勇気と想像力、そして少々のお金

きれいごとを言わない、をモットーにしてますが、時折言ってます。

語りは騙り

ちょっと雑文を。


語りとは「騙り」であり、つまり、意図的に持っていこうとするものでもある、と折口信夫が言ってたらしい。というのを今日の産経新聞の中の人が書いていて、うんうんなるほどと頷いた。書くこと、語ること、言葉を操つることはイコール伝えることなので、その自己の騙りを磨くというか、言葉にする前の自分の問題であって、吉本隆明がよく言う「言葉は木でいうところの枝葉みたいなもので、幹は沈黙なんだ」ということもそういうことなんだろうと腑に落ちた。
それはつまり裏返して言えば、語ることや字を綴ることでしかその人の「騙り」や「幹」が垣間見れないことでもあり、生きることの存在意義というかその実感は、騙り伝えることを通して計っているんだろうな、と自分の過去を振り返ってみてそう思う。
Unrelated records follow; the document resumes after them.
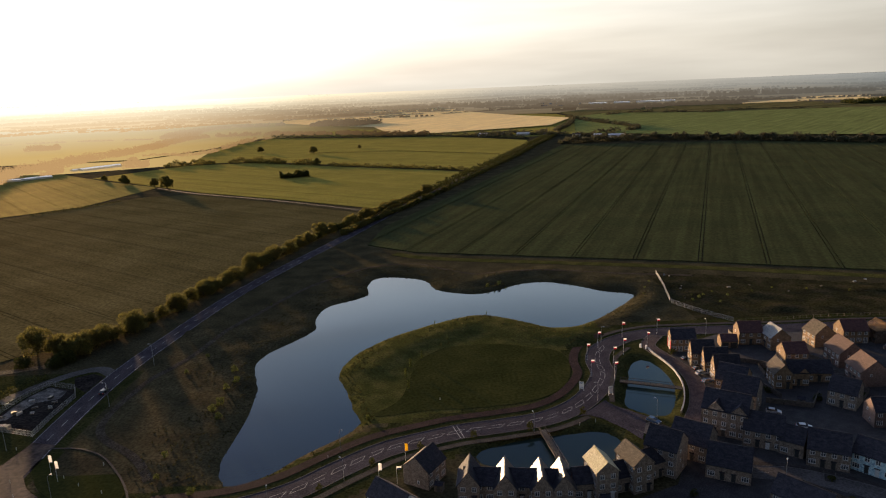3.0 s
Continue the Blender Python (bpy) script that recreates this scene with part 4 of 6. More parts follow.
house(-12.9, 118.4, -45, 11.8, 7.0, 5, "F", RENDER_WHITE, SLATE)
house(-5.7, 133.6, -32, 7.7, 8.6, 5, "G", STONE, SLATE)
house(5.6, 125.8, -6, 5.4, 8.6, 5, "G", STONE, SLATE, 3.7)
house(14.3, 123.7, -5, 5.4, 8.6, 5, "G", STONE, SLATE_GLOSS, 3.7)
house(23.0, 122.8, -3, 5.2, 8.6, 5, "G", STONE, SLATE_GLOSS, 3.7)
house(28.2, 122.6, -2, 5.2, 8.6, 5, "G", STONE, SLATE_GLOSS, 3.7)
house(38.1, 124.6, 10, 5.6, 8.2, 7.8, "G", STONE, TILE_TAN)
house(47.2, 127.3, 17, 5.6, 8.6, 7.8, "G", STONE, TILE_BUFF_HALF_LIT)
house(57.4, 134.2, -38, 8.6, 8.6, 7.6, "F", STONE, SLATE)
house(67.2, 141.2, -38, 10.0, 9.5, 5, "F", STONE, SLATE)
house(72.7, 130.4, -28, 10.6, 9.1, 4, "F", STONE, SLATE)
house(81.1, 152.4, -33, 12.3, 9.5, 7.8, "F", STONE, SLATE, gables=((-2.2, 4.6), (3.9, 4.4)))
house(88.3, 144.9, -29, 10.2, 8.5, 5, "F", STONE, SLATE)
house(93.9, 139.6, -39, 6.2, 7.0, 4.2, "F", STONE, SLATE)
house(99.9, 133.8, -28, 9.8, 8.6, 5, "F", STONE, SLATE)
house(109.6, 128.8, -48, 9.6, 7.5, 5, "F", RENDER_BLUE, SLATE)
house(82.0, 111.6, -51, 12.6, 7.4, 5, "F", STONE, SLATE)
house(89.6, 101.9, -5, 10.0, 6.8, 5, "F", RENDER_WHITE, SLATE)
house(127.0, 134.6, -86, 8.4, 10.6, 5, "G", BRICK, SLATE)
house(133.9, 137.1, 23, 7.0, 9.0, 5, "G", RENDER_GREY, SLATE)
house(119.6, 109.8, -84, 9.4, 7.5, 5, "F", RENDER_WHITE, TILE_BUFF_HALF_LIT)
house(118.3, 99.4, -96, 6.0, 8.8, 5, "G", STONE, TILE_RED)
house(118.3, 89.6, -96, 6.0, 9.6, 5, "G", STONE, TILE_RED)
house(118.4, 81.5, -96, 6.0, 10.0, 5, "G", STONE, TILE_RED)
house(138.6, 116.6, -80, 8.6, 9.0, 5, "G", BRICK, SLATE)
house(148.8, 115.3, -75, 8.0, 9.5, 5, "G", BRICK, SLATE)
house(88.2, 82.9, -3, 10.0, 9.0, 4.5, "F", STONE, SLATE)
house(25.9, 95.6, -5, 11.0, 8.5, 5, "F", STONE, SLATE)
house(42.9, 98.2, 9, 10.8, 9.5, 5, "F", STONE, SLATE)
house(59.3, 103.1, 16, 10.6, 8.9, 5, "F", STONE, SLATE)
house(42.3, 77.8, 5, 9.6, 7.6, 5, "F", STONE, SLATE)
house(59.1, 79.8, 6, 10.6, 8.0, 5, "F", STONE, SLATE)
house(7.4, 96.7, -6, 10.2, 8.5, 5, "F", STONE, SLATE)
house(4.4, 80.6, -43, 11.2, 7.0, 5, "F", RENDER_WHITE, SLATE)
house(-6.0, 67.8, -45, 8.5, 11.4, 5, "G", STONE, SLATE)
house(-15.7, 59.2, -33, 6.6, 10.7, 5, "G", RENDER_WHITE, SLATE)
house(-16.6, 101.0, -44, 8.6, 8.6, 5, "G", STONE, SLATE)
house(-25.0, 89.6, -37, 8.0, 9.4, 5, "G", BRICK, TILE_RED)
house(-34.0, 79.3, -46, 7.6, 8.2, 5, "G", BRICK, SLATE)
house(-44.8, 69.5, 8, 7.6, 10.1, 5, "G", RENDER_GREY, TILE_PINK)
house(-43.0, 55.0, -13, 10.2, 8.0, 5, "F", RENDER_WHITE, SLATE)
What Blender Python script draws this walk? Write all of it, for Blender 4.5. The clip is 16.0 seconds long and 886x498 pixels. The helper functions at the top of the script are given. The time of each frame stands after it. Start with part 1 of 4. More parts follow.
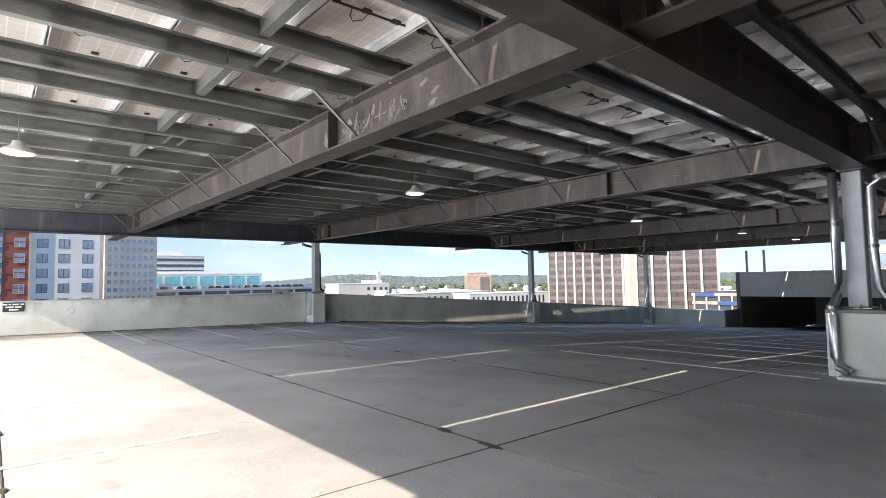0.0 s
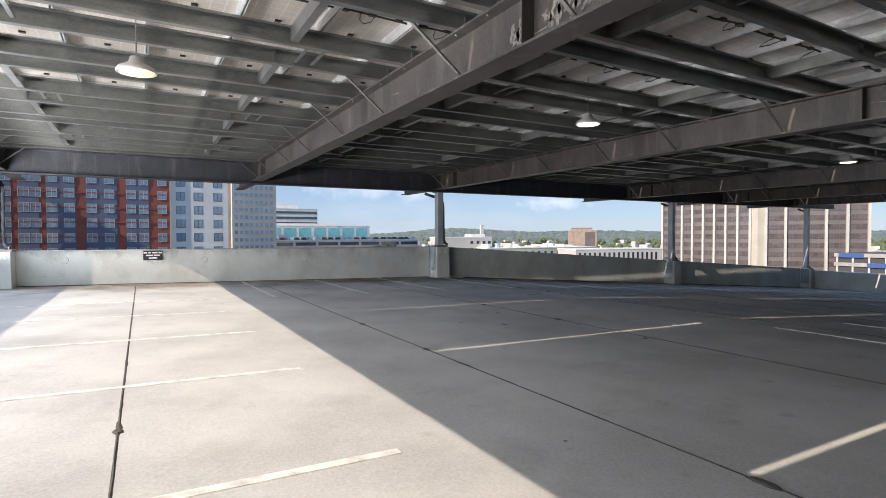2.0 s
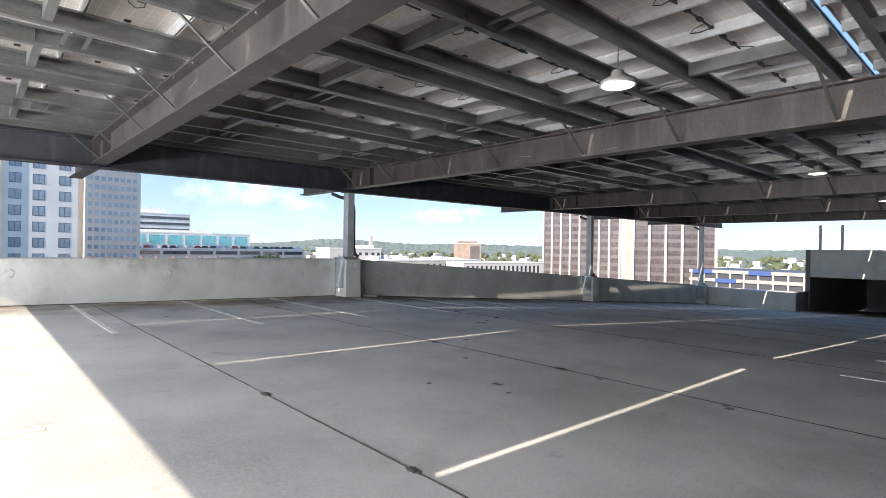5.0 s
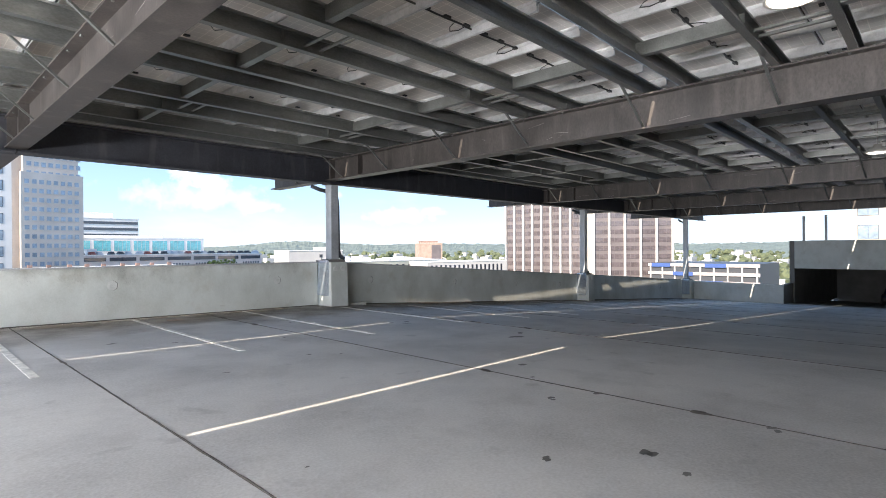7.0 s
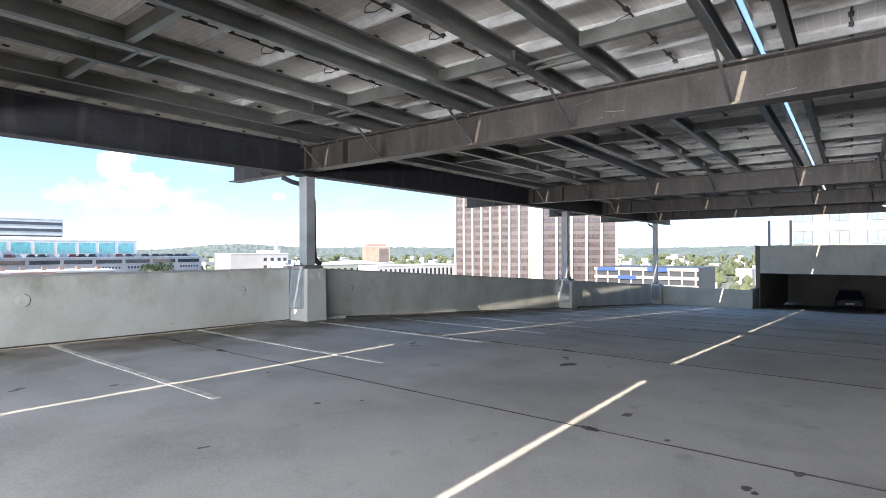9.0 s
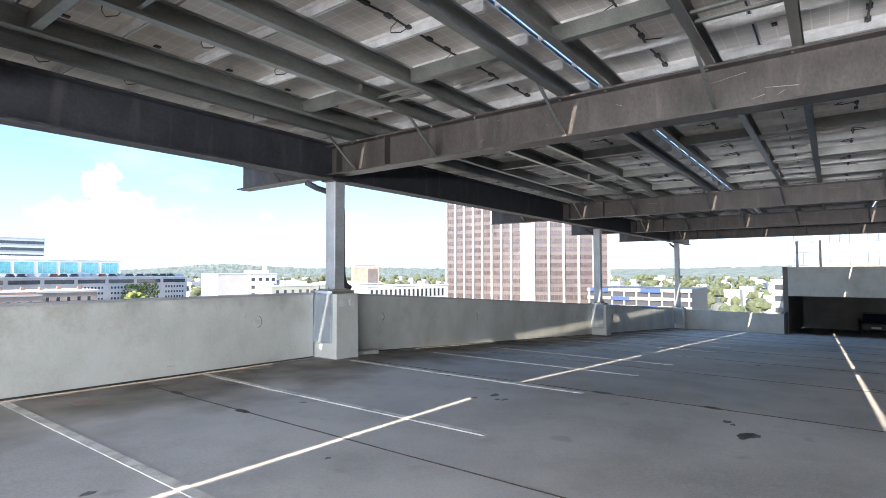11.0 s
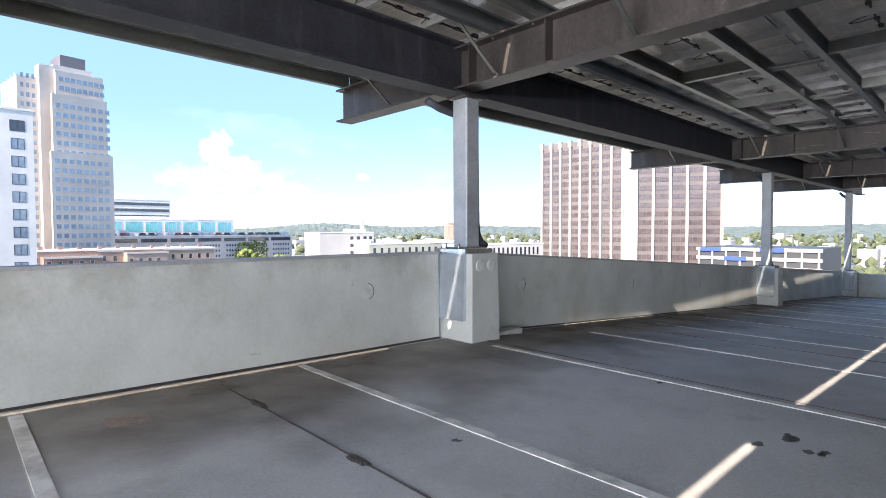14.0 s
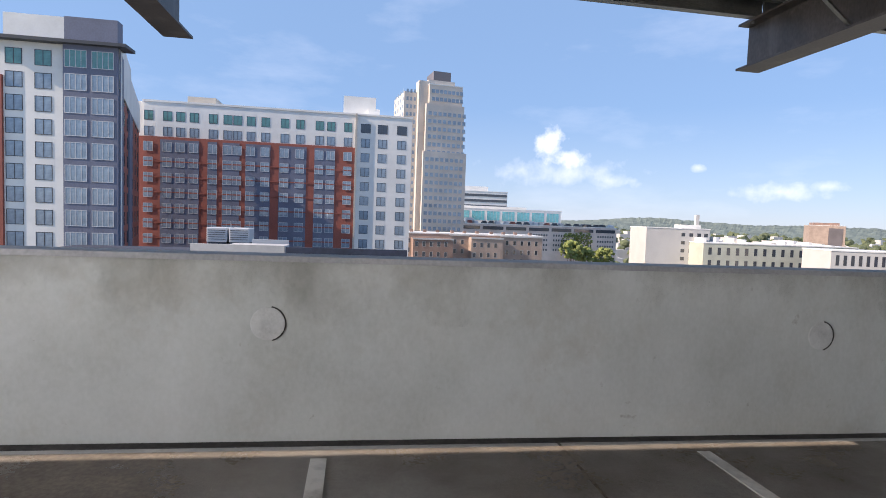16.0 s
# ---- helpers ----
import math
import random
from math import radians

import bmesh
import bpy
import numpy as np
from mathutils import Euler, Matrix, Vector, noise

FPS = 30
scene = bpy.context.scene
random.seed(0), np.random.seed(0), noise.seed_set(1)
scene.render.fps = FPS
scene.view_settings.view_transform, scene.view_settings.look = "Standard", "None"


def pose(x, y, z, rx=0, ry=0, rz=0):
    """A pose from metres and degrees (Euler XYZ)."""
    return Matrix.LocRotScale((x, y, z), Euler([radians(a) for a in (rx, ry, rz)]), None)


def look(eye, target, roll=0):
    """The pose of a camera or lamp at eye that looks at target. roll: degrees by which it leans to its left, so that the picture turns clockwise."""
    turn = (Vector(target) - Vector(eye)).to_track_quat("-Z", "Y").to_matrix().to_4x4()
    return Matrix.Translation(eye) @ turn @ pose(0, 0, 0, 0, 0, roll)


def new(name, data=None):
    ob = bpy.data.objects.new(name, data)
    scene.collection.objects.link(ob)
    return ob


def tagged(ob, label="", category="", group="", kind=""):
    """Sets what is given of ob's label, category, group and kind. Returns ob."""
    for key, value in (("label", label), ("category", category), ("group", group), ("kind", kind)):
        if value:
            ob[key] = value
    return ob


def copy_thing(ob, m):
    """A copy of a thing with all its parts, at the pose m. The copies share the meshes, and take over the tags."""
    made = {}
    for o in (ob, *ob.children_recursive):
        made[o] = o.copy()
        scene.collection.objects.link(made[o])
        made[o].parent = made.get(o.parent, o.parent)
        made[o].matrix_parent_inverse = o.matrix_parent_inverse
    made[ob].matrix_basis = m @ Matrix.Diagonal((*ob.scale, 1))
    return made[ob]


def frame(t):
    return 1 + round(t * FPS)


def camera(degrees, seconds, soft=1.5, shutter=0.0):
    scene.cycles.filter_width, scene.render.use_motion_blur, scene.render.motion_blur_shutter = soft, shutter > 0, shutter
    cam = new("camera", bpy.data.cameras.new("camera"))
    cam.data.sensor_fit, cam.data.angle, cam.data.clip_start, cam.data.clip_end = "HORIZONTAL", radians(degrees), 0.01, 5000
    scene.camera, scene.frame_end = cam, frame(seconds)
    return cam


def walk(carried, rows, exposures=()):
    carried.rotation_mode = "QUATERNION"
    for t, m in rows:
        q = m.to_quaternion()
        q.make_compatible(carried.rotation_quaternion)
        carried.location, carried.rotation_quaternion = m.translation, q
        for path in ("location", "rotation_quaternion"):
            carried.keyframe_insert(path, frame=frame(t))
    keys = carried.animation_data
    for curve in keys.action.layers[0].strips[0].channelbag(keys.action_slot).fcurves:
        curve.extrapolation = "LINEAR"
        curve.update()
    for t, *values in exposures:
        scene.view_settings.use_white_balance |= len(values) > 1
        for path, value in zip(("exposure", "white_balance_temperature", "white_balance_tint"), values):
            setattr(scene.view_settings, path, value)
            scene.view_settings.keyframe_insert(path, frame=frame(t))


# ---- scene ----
cam = camera(80.1, 16.0, 0.9)
PATH = [
    (0, (-0.853, -1.064, 1.748), (0.449, 0.45, 1.867), -1.0),
    (0.5, (-0.819, -0.412, 1.73), (0.424, 1.154, 1.752), -0.8),
    (1, (-0.738, 0.222, 1.711), (0.305, 1.928, 1.708), -0.8),
    (1.5, (-0.692, 0.819, 1.732), (0.312, 2.548, 1.699), -0.4),
    (2, (-0.557, 1.428, 1.737), (0.435, 3.164, 1.686), -0.2),
    (2.5, (-0.448, 2.038, 1.736), (0.663, 3.701, 1.684), -0.2),
    (3, (-0.21, 2.664, 1.712), (0.938, 4.302, 1.715), -0.2),
    (3.5, (-0.025, 3.315, 1.707), (1.182, 4.908, 1.759), -0.2),
    (6, (0.895, 6.359, 1.672), (2.262, 7.818, 1.636), 1.3),
    (6.5, (1.043, 7.058, 1.662), (2.41, 8.518, 1.628), 1.4),
    (7, (1.268, 7.614, 1.658), (2.716, 8.994, 1.654), -0.4),
    (7.5, (1.436, 8.259, 1.648), (2.894, 9.628, 1.673), -1.3),
    (8, (1.631, 8.798, 1.653), (3.147, 10.103, 1.663), -0.6),
    (8.5, (1.824, 9.44, 1.647), (3.374, 10.704, 1.663), -0.3),
    (9, (2.011, 10.032, 1.671), (3.591, 11.259, 1.68), -0.2),
    (11.5, (3.145, 13.114, 1.697), (4.775, 14.264, 1.833), 0.2),
    (12, (3.351, 13.599, 1.695), (5.082, 14.587, 1.861), 0.0),
    (12.5, (3.716, 14.002, 1.699), (5.464, 14.962, 1.858), -0.0),
    (13, (4.011, 14.43, 1.666), (5.762, 15.39, 1.783), 0.1),
    (13.3, (4.208, 14.676, 1.645), (5.931, 15.69, 1.708), 0.0),
    (13.5, (4.352, 14.79, 1.637), (5.994, 15.932, 1.645), 0.4),
    (14, (4.593, 15.246, 1.593), (5.969, 16.695, 1.523), -0.2),
    (14.5, (4.816, 15.788, 1.599), (5.96, 17.427, 1.53), -0.1),
    (15, (5.019, 16.414, 1.569), (5.848, 18.233, 1.497), 0.2),
    (15.5, (5.105, 16.982, 1.575), (5.645, 18.906, 1.49), 0.0),
    (16, (5.162, 17.541, 1.572), (5.491, 19.51, 1.455), 2.1),
]
EXPOSURES = [(0.0, 1.88, 6000, 13), (1.0, 1.45, 6000, 12), (3.0, 1.38, 6000, 12), (3.7, 1.6, 6000, 12), (6.0, 2.15, 6000, 12), (9.0, 2.35, 5950, 12), (12.5, 2.65, 5900, 12), (13.5, 2.55, 5900, 13), (14.5, 2.2, 5950, 16), (16.0, 1.6, 6150, 17)]
SKY, SUN, WEST, WEST_LOW = 0.09, 2.35, 155.0, 1500.0
PANEL_CELL, PANEL_GAP = 0.015, 0.07
walk(cam, [(t, look(eye, target, roll)) for t, eye, target, roll in PATH], EXPOSURES)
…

小さな頃は身近な親や家族に、大人になっては大人同士色んな付き合いを通して、騙り、騙られ。恋愛なんてまさにそうだ。
そうやって僕なんかは関係性を横へ横へと繋げたがるけど、宮沢賢治はそれをせずに縦へ縦へと。つまり空や土や宇宙といった自然を相手に自分との関係性を突き詰めようとした人らしい(吉本隆明談)から、やっぱり凄いよなと思う。いつか、それが腑に落ちる日が来るのだろうか。うむむ。


空がどんよりしてて、来週から九州にも寒波がやってくるそうです。風邪も流行ってますから皆さんお体に気をつけて。